— PROBLEM DESCRIPTION —
Collect every line below that contains the word "with".

--*--

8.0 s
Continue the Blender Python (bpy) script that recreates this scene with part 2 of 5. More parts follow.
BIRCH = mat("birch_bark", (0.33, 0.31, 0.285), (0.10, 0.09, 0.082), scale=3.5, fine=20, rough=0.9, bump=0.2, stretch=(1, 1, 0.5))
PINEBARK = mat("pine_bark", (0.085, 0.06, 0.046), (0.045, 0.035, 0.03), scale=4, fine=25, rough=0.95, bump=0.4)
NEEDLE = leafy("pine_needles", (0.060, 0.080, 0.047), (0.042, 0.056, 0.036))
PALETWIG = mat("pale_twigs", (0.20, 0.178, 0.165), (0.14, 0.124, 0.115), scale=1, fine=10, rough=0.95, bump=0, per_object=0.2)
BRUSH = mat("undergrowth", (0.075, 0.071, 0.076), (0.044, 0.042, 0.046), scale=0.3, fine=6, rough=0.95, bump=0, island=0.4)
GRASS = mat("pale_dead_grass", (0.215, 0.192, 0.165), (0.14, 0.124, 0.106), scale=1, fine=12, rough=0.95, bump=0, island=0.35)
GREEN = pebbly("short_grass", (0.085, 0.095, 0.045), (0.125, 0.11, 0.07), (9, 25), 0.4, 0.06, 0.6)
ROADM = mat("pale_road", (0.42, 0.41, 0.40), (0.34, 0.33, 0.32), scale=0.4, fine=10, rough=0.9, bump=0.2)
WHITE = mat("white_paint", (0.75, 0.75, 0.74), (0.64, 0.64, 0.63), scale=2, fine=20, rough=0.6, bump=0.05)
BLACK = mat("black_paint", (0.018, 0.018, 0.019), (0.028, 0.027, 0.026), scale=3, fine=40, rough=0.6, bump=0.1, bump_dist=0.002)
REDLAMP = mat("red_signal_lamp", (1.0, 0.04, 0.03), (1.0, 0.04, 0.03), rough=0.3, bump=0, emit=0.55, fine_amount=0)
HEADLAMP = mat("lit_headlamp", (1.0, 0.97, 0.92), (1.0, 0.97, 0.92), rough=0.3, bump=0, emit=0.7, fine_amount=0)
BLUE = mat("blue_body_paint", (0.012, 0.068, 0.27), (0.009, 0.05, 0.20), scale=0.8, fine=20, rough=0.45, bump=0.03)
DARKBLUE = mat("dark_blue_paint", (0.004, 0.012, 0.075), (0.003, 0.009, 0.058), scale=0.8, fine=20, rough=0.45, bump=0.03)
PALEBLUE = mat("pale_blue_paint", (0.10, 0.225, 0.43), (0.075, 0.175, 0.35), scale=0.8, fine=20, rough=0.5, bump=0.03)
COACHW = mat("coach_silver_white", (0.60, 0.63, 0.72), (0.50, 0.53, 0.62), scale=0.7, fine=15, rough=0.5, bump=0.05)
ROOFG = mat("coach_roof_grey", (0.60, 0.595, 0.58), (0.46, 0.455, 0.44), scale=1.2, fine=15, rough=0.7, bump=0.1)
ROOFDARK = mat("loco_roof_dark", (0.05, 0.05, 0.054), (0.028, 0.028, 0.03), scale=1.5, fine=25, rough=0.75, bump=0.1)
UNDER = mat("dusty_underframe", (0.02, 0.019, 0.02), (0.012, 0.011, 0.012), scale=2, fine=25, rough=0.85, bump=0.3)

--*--

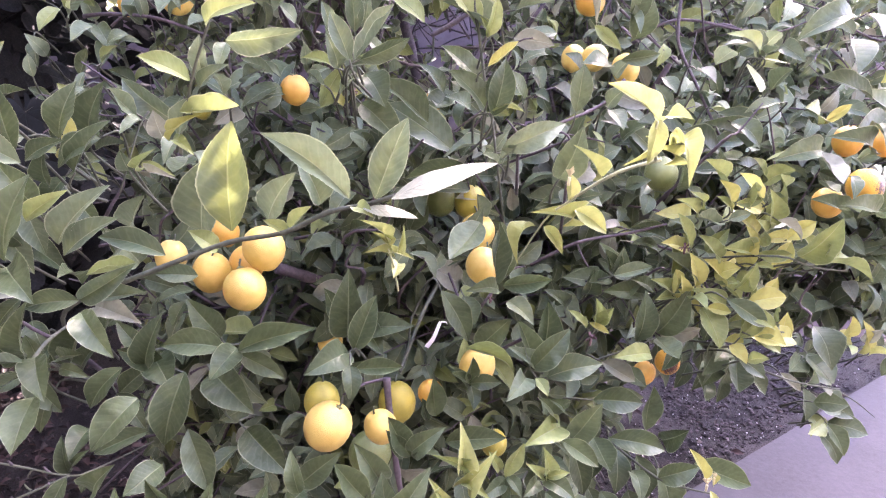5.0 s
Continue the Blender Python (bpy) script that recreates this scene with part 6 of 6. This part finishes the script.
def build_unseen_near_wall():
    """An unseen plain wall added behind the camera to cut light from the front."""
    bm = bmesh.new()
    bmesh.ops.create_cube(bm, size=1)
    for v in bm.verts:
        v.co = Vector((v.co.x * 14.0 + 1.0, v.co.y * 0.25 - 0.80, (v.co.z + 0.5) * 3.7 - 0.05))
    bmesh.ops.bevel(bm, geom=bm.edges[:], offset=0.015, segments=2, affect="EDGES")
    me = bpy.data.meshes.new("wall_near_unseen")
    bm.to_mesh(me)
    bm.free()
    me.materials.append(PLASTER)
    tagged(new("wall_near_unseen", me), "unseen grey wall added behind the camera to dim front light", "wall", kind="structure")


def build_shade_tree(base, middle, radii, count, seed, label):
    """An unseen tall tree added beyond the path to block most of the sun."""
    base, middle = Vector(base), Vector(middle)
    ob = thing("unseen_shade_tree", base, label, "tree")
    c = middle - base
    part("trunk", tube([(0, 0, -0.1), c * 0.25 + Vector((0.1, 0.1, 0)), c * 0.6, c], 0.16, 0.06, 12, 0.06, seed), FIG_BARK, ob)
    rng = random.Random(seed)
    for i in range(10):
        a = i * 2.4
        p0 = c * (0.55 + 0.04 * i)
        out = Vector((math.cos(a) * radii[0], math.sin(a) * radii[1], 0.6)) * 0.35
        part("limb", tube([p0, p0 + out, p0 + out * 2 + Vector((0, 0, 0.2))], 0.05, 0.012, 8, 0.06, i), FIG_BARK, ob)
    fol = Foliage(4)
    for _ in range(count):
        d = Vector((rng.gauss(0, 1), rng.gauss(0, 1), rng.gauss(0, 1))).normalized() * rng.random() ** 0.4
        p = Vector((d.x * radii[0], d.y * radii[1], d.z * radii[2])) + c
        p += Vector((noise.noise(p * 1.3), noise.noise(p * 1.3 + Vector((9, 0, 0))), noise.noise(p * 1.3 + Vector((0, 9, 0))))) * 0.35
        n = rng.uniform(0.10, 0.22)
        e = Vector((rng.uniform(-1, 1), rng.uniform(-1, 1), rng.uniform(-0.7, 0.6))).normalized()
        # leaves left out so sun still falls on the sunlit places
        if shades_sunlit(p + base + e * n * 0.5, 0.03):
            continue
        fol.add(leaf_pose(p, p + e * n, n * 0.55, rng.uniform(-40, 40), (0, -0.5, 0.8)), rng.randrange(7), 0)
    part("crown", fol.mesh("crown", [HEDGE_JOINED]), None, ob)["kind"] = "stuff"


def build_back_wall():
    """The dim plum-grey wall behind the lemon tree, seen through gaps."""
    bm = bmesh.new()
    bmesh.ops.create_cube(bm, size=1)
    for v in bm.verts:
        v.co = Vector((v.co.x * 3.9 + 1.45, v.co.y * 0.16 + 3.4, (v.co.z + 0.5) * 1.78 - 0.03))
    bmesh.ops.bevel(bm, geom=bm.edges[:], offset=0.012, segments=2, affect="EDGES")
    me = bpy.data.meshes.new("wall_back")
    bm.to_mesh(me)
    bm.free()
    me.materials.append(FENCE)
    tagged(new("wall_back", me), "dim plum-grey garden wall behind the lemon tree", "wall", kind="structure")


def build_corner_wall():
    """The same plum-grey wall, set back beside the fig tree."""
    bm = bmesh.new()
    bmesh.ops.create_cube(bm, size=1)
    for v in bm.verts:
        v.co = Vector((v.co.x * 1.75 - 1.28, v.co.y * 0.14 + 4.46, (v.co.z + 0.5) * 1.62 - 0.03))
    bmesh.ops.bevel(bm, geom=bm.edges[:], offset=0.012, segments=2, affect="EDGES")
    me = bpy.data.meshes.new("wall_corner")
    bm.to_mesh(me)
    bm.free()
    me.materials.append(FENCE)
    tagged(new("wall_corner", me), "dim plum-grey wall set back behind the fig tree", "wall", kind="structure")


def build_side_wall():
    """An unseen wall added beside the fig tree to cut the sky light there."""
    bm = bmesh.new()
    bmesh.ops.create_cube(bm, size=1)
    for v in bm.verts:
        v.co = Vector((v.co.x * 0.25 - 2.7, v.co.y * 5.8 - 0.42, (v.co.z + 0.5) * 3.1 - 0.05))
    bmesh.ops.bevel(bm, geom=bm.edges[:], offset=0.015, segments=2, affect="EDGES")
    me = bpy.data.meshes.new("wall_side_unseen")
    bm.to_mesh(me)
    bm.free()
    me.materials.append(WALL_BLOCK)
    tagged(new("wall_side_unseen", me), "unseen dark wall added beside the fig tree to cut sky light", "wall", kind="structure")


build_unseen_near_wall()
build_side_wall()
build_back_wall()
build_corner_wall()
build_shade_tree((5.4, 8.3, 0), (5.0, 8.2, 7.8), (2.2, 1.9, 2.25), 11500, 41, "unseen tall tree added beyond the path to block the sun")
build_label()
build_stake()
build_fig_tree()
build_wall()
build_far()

--*--

— TASK SOLUTION —
Continue the Blender Python (bpy) script that recreates this scene with part 2 of 5. More parts follow.
Continue the Blender Python (bpy) script that recreates this scene with part 6 of 6. This part finishes the script.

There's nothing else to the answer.